● Data lines:
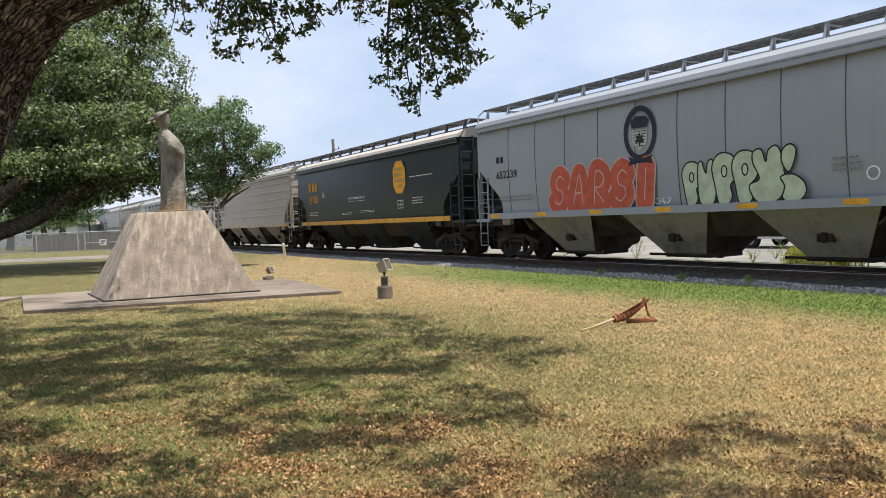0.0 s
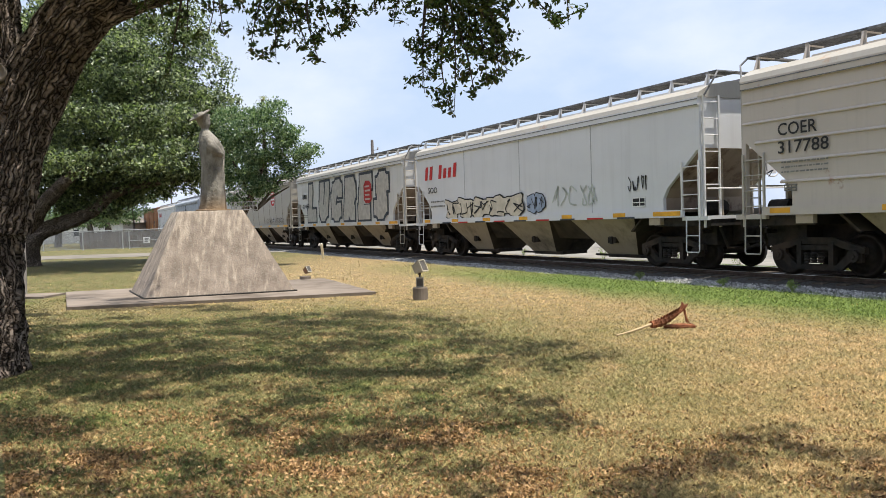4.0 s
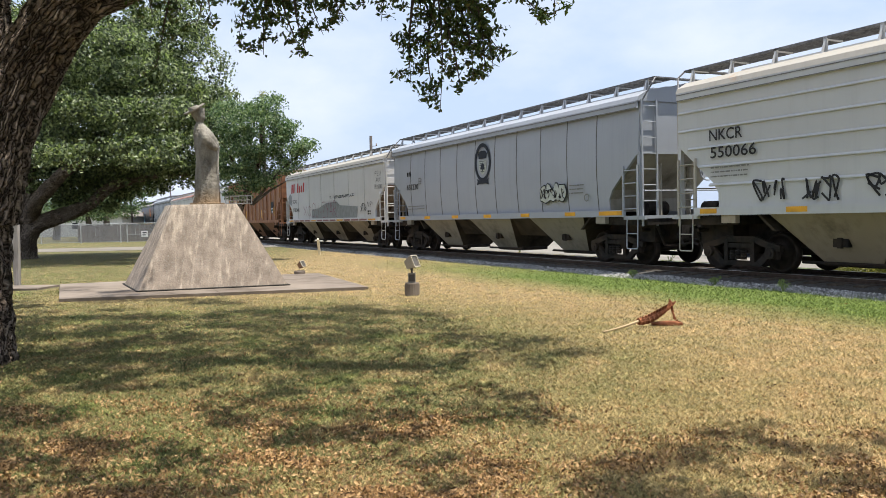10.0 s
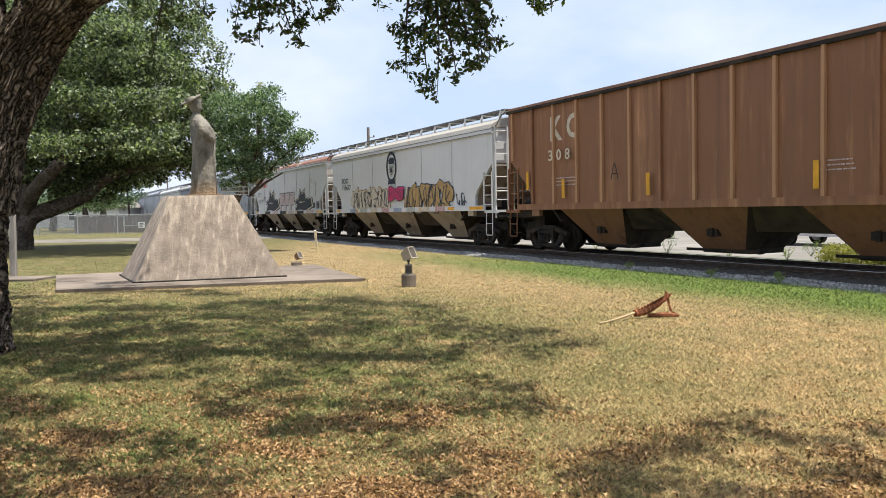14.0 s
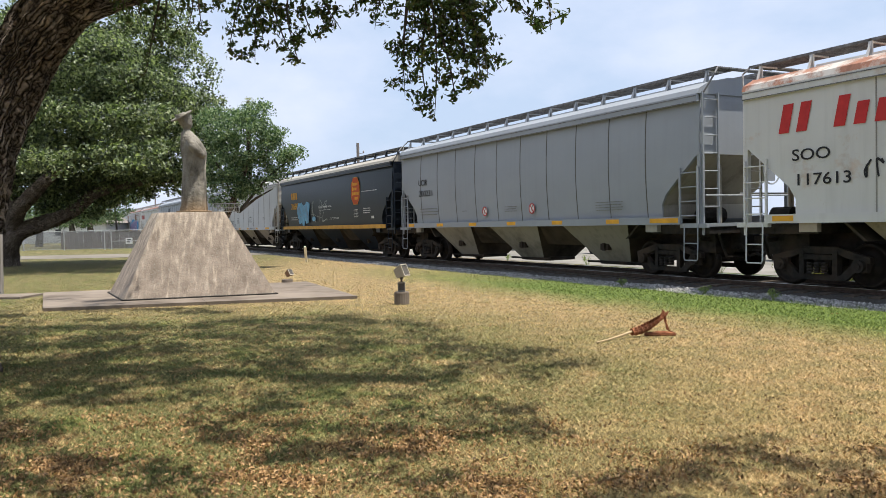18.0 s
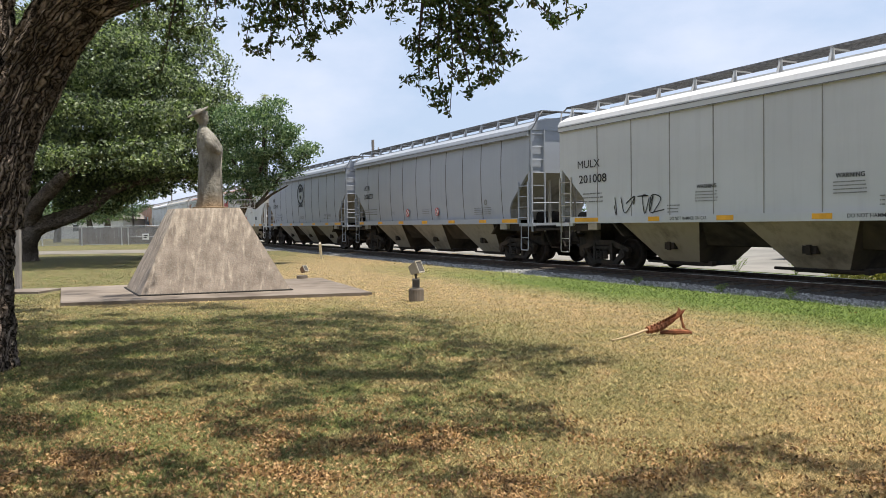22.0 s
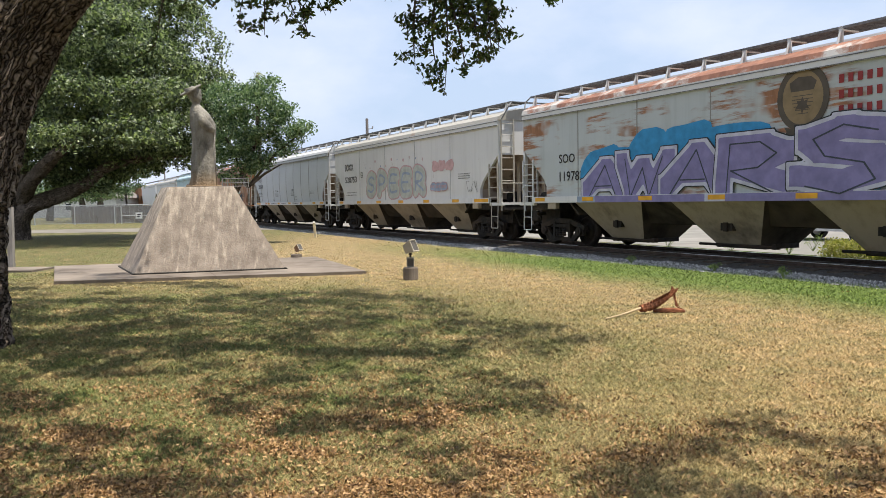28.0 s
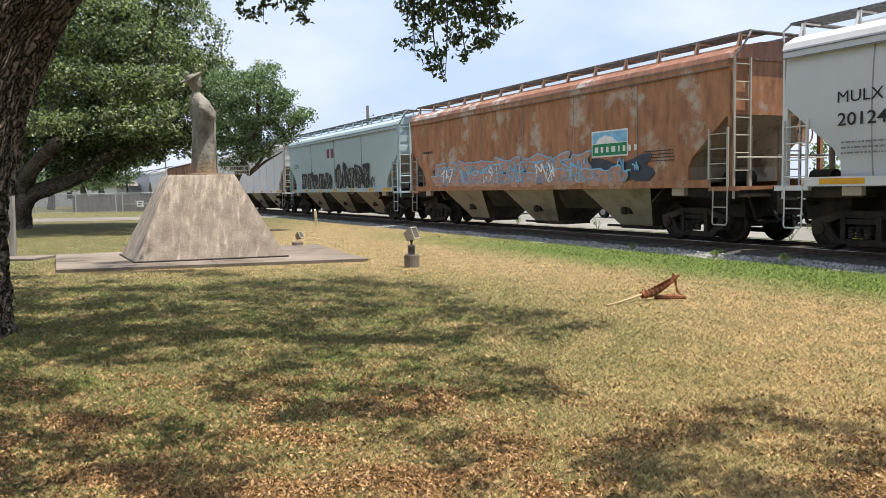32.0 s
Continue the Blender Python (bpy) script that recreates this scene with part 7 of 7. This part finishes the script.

● What this task involves: Restate the listing above word for word, and skip the pictures.

● Task output:
0.0 s
4.0 s
10.0 s
14.0 s
18.0 s
22.0 s
28.0 s
32.0 s
Continue the Blender Python (bpy) script that recreates this scene with part 7 of 7. This part finishes the script.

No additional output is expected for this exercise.